Immer neue Ultimaten
Mangelndes Vertrauen und fehlendes Mitgefühl führen rasch zu unangenehmen Reibungen. Nicht selten reagieren beide Seiten dann schnell mit Ultimaten: Chefs und Mitarbeiter drohen dann bei fast jeder Gelegenheit gegenseitig mit Verweigerungen und Kündigungen. Jedes noch so kleine Zugeständnis wird als Einknicken vor dem „Feind“ gewertet. Entsprechend schwierig wird es, für betriebliche Projekte eine kreative Atmosphäre aufzubauen oder überhaupt eine Arbeitsmotivation zu entwickeln.
Anerkennung gibt es nie
Kritik findet sich zuhauf an jeder Ecke, aber ehrliches Lob ist Mangelware. Mit Dauerkritik lassen sich, wenn überhaupt, nur durchschnittlich akzeptable Arbeitsergebnisse erzielen. Die Einstellung, dass Mitarbeiter ja schließlich für ihre Arbeitsleistung bezahlt werden, ist zwar grundsätzlich berechtigt. Doch Wertschätzung definiert sich nicht allein über das Einkommen. Lob, Prämien, Karriereziele und sorgfältig ausgewählte Privilegien zeigen das jeweilige Maß der Anerkennung jenseits des Lohnzettels.

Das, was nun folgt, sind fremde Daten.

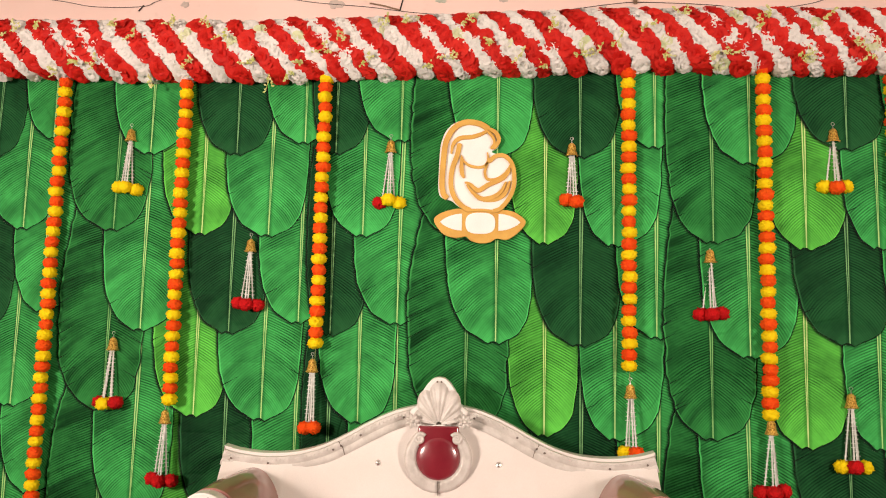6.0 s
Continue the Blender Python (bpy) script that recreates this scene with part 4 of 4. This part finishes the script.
wy = WALL_Y - 0.004
cable([(-3.5, wy, 1.92), (-2.75, wy, 1.895), (-2.33, wy, 1.905), (-2.25, wy, 1.905)], "thin dark cable pinned along the pink wall")
cable([(-3.4, wy, 3.06), (-2.5, wy, 3.03), (-2.11, wy, 2.978), (-1.92, wy, 2.943), (-1.67, wy, 2.938), (-1.58, wy, 2.968), (-1.3, wy, 3.03), (-0.987, wy, 2.970), (-0.807, wy, 2.937), (-0.552, wy, 2.909), (-0.351, wy, 2.879), (-0.151, wy, 2.859), (0.097, wy, 2.852), (0.318, wy, 2.866), (0.563, wy, 2.893), (0.685, wy, 2.901), (0.878, wy, 2.892), (1.046, wy, 2.878), (1.165, wy, 2.861), (1.308, wy, 2.858), (1.451, wy, 2.876), (1.571, wy, 2.906), (1.736, wy, 2.908), (2.4, wy, 3.0), (3.0, wy, 3.04)], "thin dark cable sagging along the wall over the valance", 0.0016)


def wall_scrap(name, pts, radius, material, label, category):
    return tagged(part(name, tube(bmesh.new(), [(x, WALL_Y - radius, z) for x, z in pts], radius, 6), material, smooth=True), label, category)


wall_scrap("twig", [(-0.540, 2.927), (-0.47, 2.912), (-0.396, 2.890)], 0.004, WORN, "short dry twig caught on the wall cable", "twig")
wall_scrap("nail", [(-0.382, 2.945), (-0.396, 2.885)], 0.003, IRON, "thin rusty nail in the pink wall", "nail")
wall_scrap("nail", [(-1.690, 2.915), (-1.665, 2.945)], 0.003, IRON, "thin rusty nail in the pink wall", "nail")
wall_scrap("wooden_peg", [(0.691, 2.990), (0.690, 2.892)], 0.009, WORN, "brown wooden peg in the pink wall", "peg")
cable([(2.85, 0.106, 2.10), (2.56, 0.104, 1.93), (2.30, 0.100, 1.76), (2.05, 0.100, 1.63)], "thin pink string slanting across the wall and door", 0.0016, mottled("pink_string", (0.42, 0.12, 0.12), (0.55, 0.2, 0.18), 60, 0.7))


def paint_chip(x, z, size, seed, material, label):
    """A ragged patch where older paint or stain shows on the plaster."""
    bm = bmesh.new()
    edge = []
    for k in range(26):
        a = 2 * math.pi * k / 26
        r = size * (1 + 0.45 * noise.noise(Vector((math.cos(a) * 1.7, math.sin(a) * 1.7, seed))) + 0.15 * noise.noise(Vector((math.cos(a) * 5, math.sin(a) * 5, seed))))
        edge.append((x + 1.15 * r * math.cos(a), z + 0.75 * r * math.sin(a)))
    slab(bm, counter(edge), WALL_Y - 0.003, WALL_Y + 0.01)
    return structure("trim", bm, material, label, "paint patch")


OLD_GREEN = mottled("old_green_paint", (0.42, 0.46, 0.38), (0.55, 0.56, 0.48), 30, 0.7)
OLD_GREY = mottled("grey_stain", (0.44, 0.38, 0.34), (0.60, 0.50, 0.45), 30, 0.7)
for x, z, size, seed, material in ((2.43, 2.23, 0.036, 4, OLD_GREEN), (-0.705, 2.925, 0.030, 9, OLD_GREY), (-0.201, 2.940, 0.024, 13, OLD_GREEN), (0.092, 2.930, 0.016, 17, OLD_GREY), (-1.455, 2.944, 0.018, 21, OLD_GREY), (0.551, 2.888, 0.010, 25, OLD_GREY)):
    paint_chip(x, z, size, seed, material, "ragged patch of old green paint on the pink wall" if material is OLD_GREEN else "ragged grey stain on the pink wall")


def crumpled(x, y, z, size, seed):
    bm = bmesh.new()
    bmesh.ops.create_icosphere(bm, subdivisions=3, radius=size)
    for v in bm.verts:
        k = 1 + 0.5 * noise.noise(v.co * 40 + Vector((seed, 0, 0)))
        v.co = Vector((v.co.x * 1.5 * k, v.co.y * 0.8 * k, max(0.0, v.co.z * k + 0.3 * size)))
    ob = part("crumpled_paper", bm, SELVAGE, None, smooth=False, loc=pose(x, y, z))
    return tagged(ob, "crumpled white paper at the foot of the backdrop", "paper")


crumpled(-1.83, -0.075, 0.0, 0.018, 2)
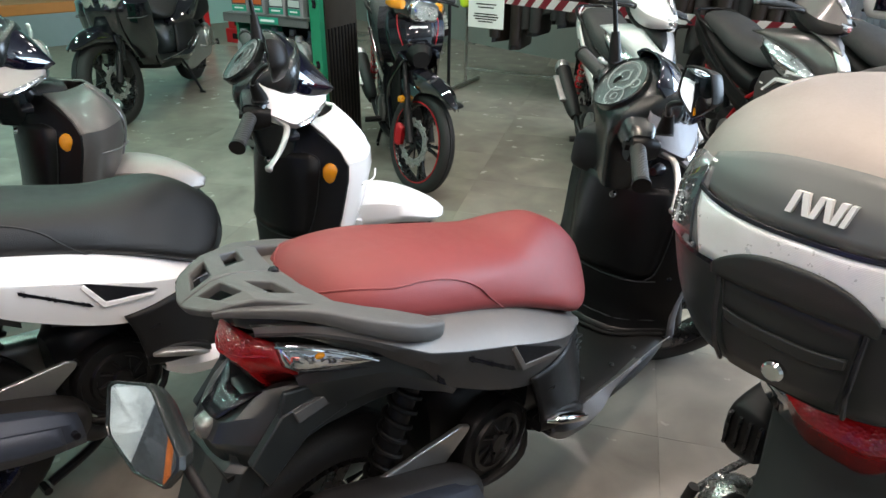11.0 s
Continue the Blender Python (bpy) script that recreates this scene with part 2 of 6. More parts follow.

Der Chef hat nie für mich Zeit
Die persönliche Wertschätzung der Führungskraft beginnt bei der Bereitschaft, mit Mitarbeitern Wunschtermine wahrzunehmen. Chefs, die sich den Terminwünschen ihrer Mitarbeiter permanent verweigern, zeigen ganz offen ihr Desinteresse.
Geld für fast alles
Alle nasenlang gibts für die Führungskräfte neue Spielzeuge: Autos, Smartphones, Laptops, aber auch Bildungsreisen, Wellness-Seminare oder Geschäftsessen oder Boni. Nur die Gehaltsverhandlungen für die Belegschaft kommen nicht voran oder fallen zu mager aus. Richtig ist, dass die Gewinne das Ergebnis einer guten betriebswirtschaftlichen Vergangenheit sind. Steht die Firma solide da, bilanziert sie erfreuliche Gewinne. Richtig ist aber auch, dass Investitionen die Grundlage künftiger Gewinne sind. Wer als Unternehmer an seiner wichtigsten Ressource, dem Personal, spart, entzieht sich selbst die Geschäftsgrundlage. Autos kaufen keine Autos.
Ohne Führung
Gute Chefs stellen sich immer vor ihre Leute. Damit geben sie nicht allein nur die Richtung vor, sondern sie schützen ihre Mitarbeiter auch vor Angriffen. Damit fördern sie deren Entscheidungsfreudigkeit sowie deren Eigenverantwortung. Schließlich ist es nicht sinnvoll, kluge Leute ins Unternehmen zu holen und ihnen anschließend vorzuschreiben, was sie zu tun und zu lassen haben. Besser ist es, wenn die klugen Leute sagen, wie eine Aufgabe am besten erfüllt werden kann und sie die Umsetzung dann selbst bewältigen.
Im luftleeren Raum
Wer die Neuigkeiten immer nur aus dem Küchenfunk oder dem Flurgeraune abgreift, aber nie etwas direkt aus der Chefetage erfährt, ist entweder innerbetrieblich schon verstorben oder so unbedeutend, dass es auch egal ist, ob man dabei ist. Betriebszugehörigkeit sieht anders aus.
Namenloses Rädchen
Wenn dein Chef deinen Namen nicht kennt, auch wenn du bereits zum Mobiliar gehörst, dann solltest du dich fragen, was du eigentlich im Betrieb willst. Denn gebraucht wirst du offenbar nicht. Aber wenn dir die bezahlte Duldung genügt, kannst du damit vielleicht deinen Frieden machen.